▶ **Work required**
Repeat the data word for word. Do not include the pictures.

▶ **Recorded data**

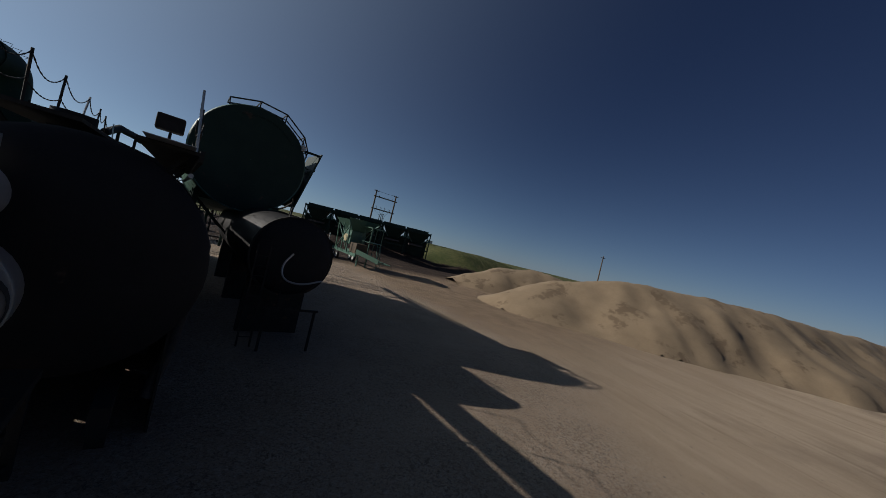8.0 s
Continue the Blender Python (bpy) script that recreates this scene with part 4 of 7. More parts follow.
# ---- wheel loader ----
def build_loader():
    ob = thing("wheel_loader", at(6.05, 11.5, 0, 180), "dusty yellow-brown articulated wheel loader with a pale cab roof", "wheel loader")
    for x in (-1.25, 1.25):
        wheel(ob, x * 1.08, 2.65, 0.95, 0.95, 0.78, 36, BROWN_STEEL, lug=True)
        wheel(ob, x, -1.75, 0.95, 0.92, 0.72, 36, BROWN_STEEL, lug=True)
        f = part("fender", Geo().lathe([(1.08, -0.4), (1.13, -0.4), (1.13, 0.4), (1.08, 0.4)], (x, 2.6, 0.95), "x", 14, 95, 175), BLACK_STEEL, ob)
    part("rear_frame", Geo().box(-0.75, 0.75, -4.0, 0.3, 0.7, 1.45, 0.05), BROWN_STEEL, ob)
    part("front_frame", Geo().box(-0.55, 0.55, 0.5, 3.2, 0.7, 1.7, 0.05), BROWN_STEEL, ob)
    hoodp = [(-4.1, 1.4), (-0.6, 1.4), (-0.6, 2.75), (-3.6, 2.9), (-4.1, 2.6)]
    hood = part("engine_hood", Geo().extrude(hoodp, -1.12, 1.12, "x"), BROWN_STEEL, ob, "brown engine hood")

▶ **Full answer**
8.0 s
Continue the Blender Python (bpy) script that recreates this scene with part 4 of 7. More parts follow.
# ---- wheel loader ----
def build_loader():
    ob = thing("wheel_loader", at(6.05, 11.5, 0, 180), "dusty yellow-brown articulated wheel loader with a pale cab roof", "wheel loader")
    for x in (-1.25, 1.25):
        wheel(ob, x * 1.08, 2.65, 0.95, 0.95, 0.78, 36, BROWN_STEEL, lug=True)
        wheel(ob, x, -1.75, 0.95, 0.92, 0.72, 36, BROWN_STEEL, lug=True)
        f = part("fender", Geo().lathe([(1.08, -0.4), (1.13, -0.4), (1.13, 0.4), (1.08, 0.4)], (x, 2.6, 0.95), "x", 14, 95, 175), BLACK_STEEL, ob)
    part("rear_frame", Geo().box(-0.75, 0.75, -4.0, 0.3, 0.7, 1.45, 0.05), BROWN_STEEL, ob)
    part("front_frame", Geo().box(-0.55, 0.55, 0.5, 3.2, 0.7, 1.7, 0.05), BROWN_STEEL, ob)
    hoodp = [(-4.1, 1.4), (-0.6, 1.4), (-0.6, 2.75), (-3.6, 2.9), (-4.1, 2.6)]
    hood = part("engine_hood", Geo().extrude(hoodp, -1.12, 1.12, "x"), BROWN_STEEL, ob, "brown engine hood")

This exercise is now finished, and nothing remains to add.